I am a pretender. I am very good in pretending. I’m exceptional at it. I smile a lot. I make people laugh, especially at work. I’m one of their clowns there. Not that they’re making fun of me, I just make them laugh. Even when I’m down. Even when all I want to do is go home and cry. Until now I still can’t figure out why I am this way. Maybe this is the reason why I want my friends to share their problems with me. I can’t bear that thought of them going through the same shit I’m going. It’s killing.

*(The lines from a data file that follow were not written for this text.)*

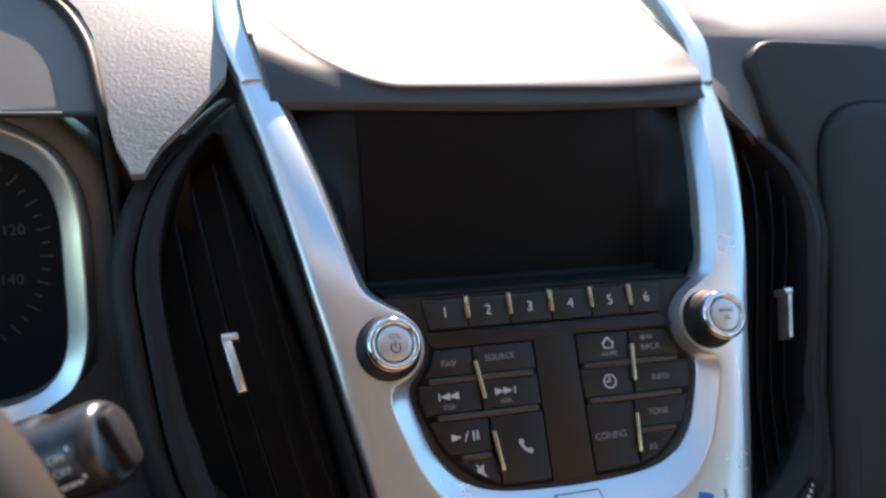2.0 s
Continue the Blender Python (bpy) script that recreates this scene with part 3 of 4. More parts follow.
# ---------------------------------------------------------------- audio buttons
audio = thing("audio_buttons", PN(0, 17, -8), "charcoal audio control buttons with white lettering", "button panel")
base_out = [(x * 1.006, y - 0.3) for x, y in cH if y < 112.6]
part("base_plate", prism(base_out, -17, -7.4, 0.3), AUDIO, audio, angle=50)
for sx in (-1, 1):
    grp = [(sx * x, y) for x, y in ((11.0, 17.4), (35.8, 18.0), (46.6, 22.0), (54.5, 27.2), (62.6, 35.4), (70.0, 50.6), (73.8, 62), (73.4, 69.2), (70.6, 72.4), (66.0, 79.4), (64.4, 86.8), (11.0, 86.8))]
    part("groove", prism(roundpoly(grp, 1.2, 3), -9, -7.0, 0.2), LOUVRE, audio, "black groove round a group of buttons", angle=50)
part("centre_strip", prism(roundpoly([(-11.2, 17.6), (10.7, 17.8), (10.7, 87), (69, 87), (60, 94), (-66.5, 94), (-63.5, 87), (-62, 86), (-11.2, 86)], 0.5, 2), -9, -5.9, 0.4), AUDIO, audio, "smooth charcoal strip between the buttons", angle=50)


def key(p, r=1.2, name="audio_button"):
    p = [(x - math.copysign(2.3, x) if abs(x) > 46 else x, y + (0.9 if y < 24 else 0)) for x, y in p]
    return part(name, prism(roundpoly(p, r, 3), -9, -5.4, 0.5), AUDIO, audio, angle=50)


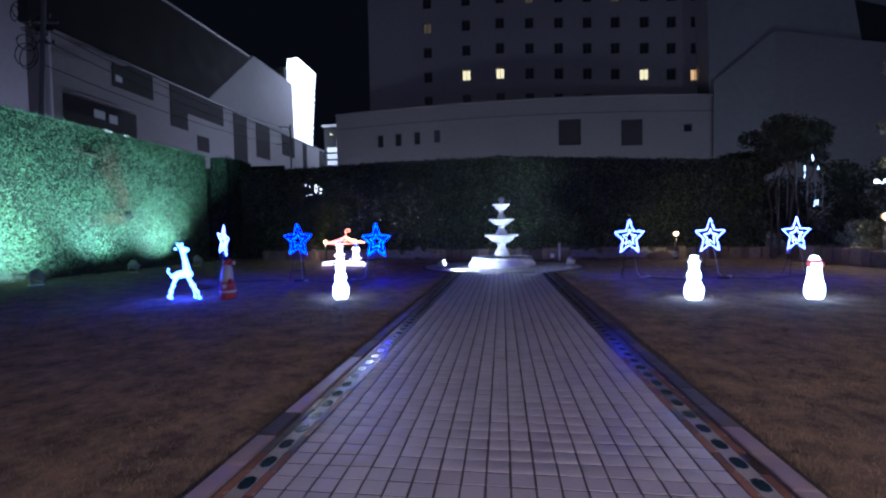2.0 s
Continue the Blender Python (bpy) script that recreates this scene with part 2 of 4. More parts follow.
def thing(name, m, label, category, group="", kind=""):
    ob = new(name)
    ob.empty_display_size = 0.1
    ob.matrix_basis = m
    return tagged(ob, label, category, group, kind)


def box(bm, x0, x1, y0, y1, z0, z1, mi=0, bevel=0.0):
    vs = [bm.verts.new((x, y, z)) for x in (x0, x1) for y in (y0, y1) for z in (z0, z1)]
    fs = [bm.faces.new([vs[i] for i in q]) for q in ((0, 1, 3, 2), (4, 6, 7, 5), (0, 4, 5, 1), (2, 3, 7, 6), (0, 2, 6, 4), (1, 5, 7, 3))]
    for f in fs:
        f.material_index = mi
    if bevel:
        edges = {e for f in fs for e in f.edges}
        bmesh.ops.bevel(bm, geom=list(edges), offset=bevel, segments=2, affect="EDGES", profile=0.5)
    return bm


def tube(bm, pts, r, seg=6, closed=False, mi=0):
    """A round bar along pts; r: one radius, or one for each point."""
    pts = [Vector(p) for p in pts]
    rings, n = [], len(pts)
    up = Vector((0.13, 0.21, 0.97)).normalized()
    for i, p in enumerate(pts):
        a = pts[(i - 1) % n] if closed or i else p
        c = pts[(i + 1) % n] if closed or i < n - 1 else p
        d = (c - a).normalized()
        u = d.cross(up)
        if u.length < 0.2:
            u = d.cross(Vector((1, 0, 0)))
        u.normalize()
        v = d.cross(u)
        rad = r[i] if isinstance(r, (list, tuple)) else r
        rings.append([bm.verts.new(p + rad * (math.cos(k * math.tau / seg) * u + math.sin(k * math.tau / seg) * v)) for k in range(seg)])
    for i in range(n if closed else n - 1):
        a, c = rings[i], rings[(i + 1) % n]
        for k in range(seg):
            f = bm.faces.new((a[k], a[(k + 1) % seg], c[(k + 1) % seg], c[k]))
            f.smooth, f.material_index = True, mi
    if not closed:
        for ring in (rings[0][::-1], rings[-1]):
            bm.faces.new(ring).material_index = mi
    return bm


def lathe(bm, profile, seg=48, mi=0, lobes=0, depth=0.0, centre=(0, 0, 0), lobe_from=0.0, squash=1.0):
    cx, cy, cz = centre
    rings = []
    for r, z in profile:
        ring = []
        for k in range(seg):
            a = k * math.tau / seg
            rr = r * (1 + (depth * math.cos(lobes * a) if lobes and r > lobe_from else 0))
            ring.append(bm.verts.new((cx + rr * math.cos(a), cy + squash * rr * math.sin(a), cz + z)))
        rings.append(ring)
    for a, c in zip(rings, rings[1:]):
        for k in range(seg):
            f = bm.faces.new((a[k], a[(k + 1) % seg], c[(k + 1) % seg], c[k]))
            f.smooth, f.material_index = True, mi
    bm.faces.new(rings[0][::-1]).material_index = mi
    bm.faces.new(rings[-1]).material_index = mi
    return bm


def ball(bm, centre, r, seg=10, mi=0, stretch=(1, 1, 1)):
    ret = bmesh.ops.create_uvsphere(bm, u_segments=seg, v_segments=max(5, seg * 2 // 3), radius=r)
    for v in ret["verts"]:
        v.co = Vector((v.co.x * stretch[0], v.co.y * stretch[1], v.co.z * stretch[2])) + Vector(centre)
        for f in v.link_faces:
            f.smooth, f.material_index = True, mi
    return bm


def arrays(name, verts, faces, material, parent=None):
    """One mesh from numpy arrays of corners and of equal faces."""
    me = bpy.data.meshes.new(name)
    n = faces.shape[1]
    me.vertices.add(len(verts))
    me.vertices.foreach_set("co", verts.astype(np.float32).ravel())
    me.loops.add(faces.size)
    me.loops.foreach_set("vertex_index", faces.astype(np.int32).ravel())
    me.polygons.add(len(faces))
    me.polygons.foreach_set("loop_start", np.arange(0, faces.size, n, dtype=np.int32))
    me.polygons.foreach_set("loop_total", np.full(len(faces), n, dtype=np.int32))
    me.update()
    me.validate()
    me.materials.append(material)
    ob = new(name, me)
    if parent:
        ob.parent = parent
    return ob


rng = np.random.default_rng(7)


def leaves(name, places, normals, size, material, parent, wild=0.8, slim=0.5, fold=0.25):
    """Small folded leaves (two triangles each) at the places, roughly along the normals."""
    n = len(places)
    nor = normals + wild * rng.normal(size=(n, 3))
    nor /= np.linalg.norm(nor, axis=1)[:, None]
    u = np.cross(nor, rng.normal(size=(n, 3)))
    u /= np.linalg.norm(u, axis=1)[:, None] + 1e-9
    v = np.cross(nor, u)
    s = size * rng.uniform(0.6, 1.35, size=(n, 1))
    a, c = places - u * s * 0.5, places + u * s * 0.5
    b1 = places + v * s * slim * 0.5 + nor * s * fold * 0.5
    b2 = places - v * s * slim * 0.5 + nor * s * fold * 0.5
    verts = np.stack([a, b1, c, b2], 1).reshape(-1, 3)
    base = 4 * np.arange(n)[:, None]
    faces = np.concatenate([base + np.array([[0, 2, 1]]), base + np.array([[0, 3, 2]])], 0)
    return tagged(arrays(name, verts, faces, material, parent), kind="stuff")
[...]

I’ve seen a lot of Jude Law for the past two days. I didn’t intend of seeing or watching him that much. It’s just that most of the movies I had watched involved him [Sky Captain and the World of Tomorrow, My Blueberry Nights, Road to Perdition and the amazingly beautiful Closer]. I’m beginning to think that I’m becoming a fan. He acts very well, and I like, if not love, his movies. And he’s a beautiful man too. Even beautiful than his leading ladies.
Today’s my mother’s birthday. We used to have a great relationship. We were very close to each other before. Something has changed that closeness though. Maybe it was my growing up and learning new things. Or maybe it was because I moved to the city for high school and left her in that very secluded town we used to live at. I love her still, very much, and I know she loves me too. She’s my mother afterall.
To the woman who still do my laundry by hand, who make my coffee whenever I’m home, who’d cry when seriously arguing with me, who once caught me masturbating [this was in elementary, a long long time ago], happy birthday.
And thank you.
And I love you.
Sometimes when life got me so fucked up, what I’d do [and this is more likely the only thing I can do] is cry. I’d feel better and relieved afterwards. But then I’d realize that there’s still tomorrow. SSDD. Oh, fuck.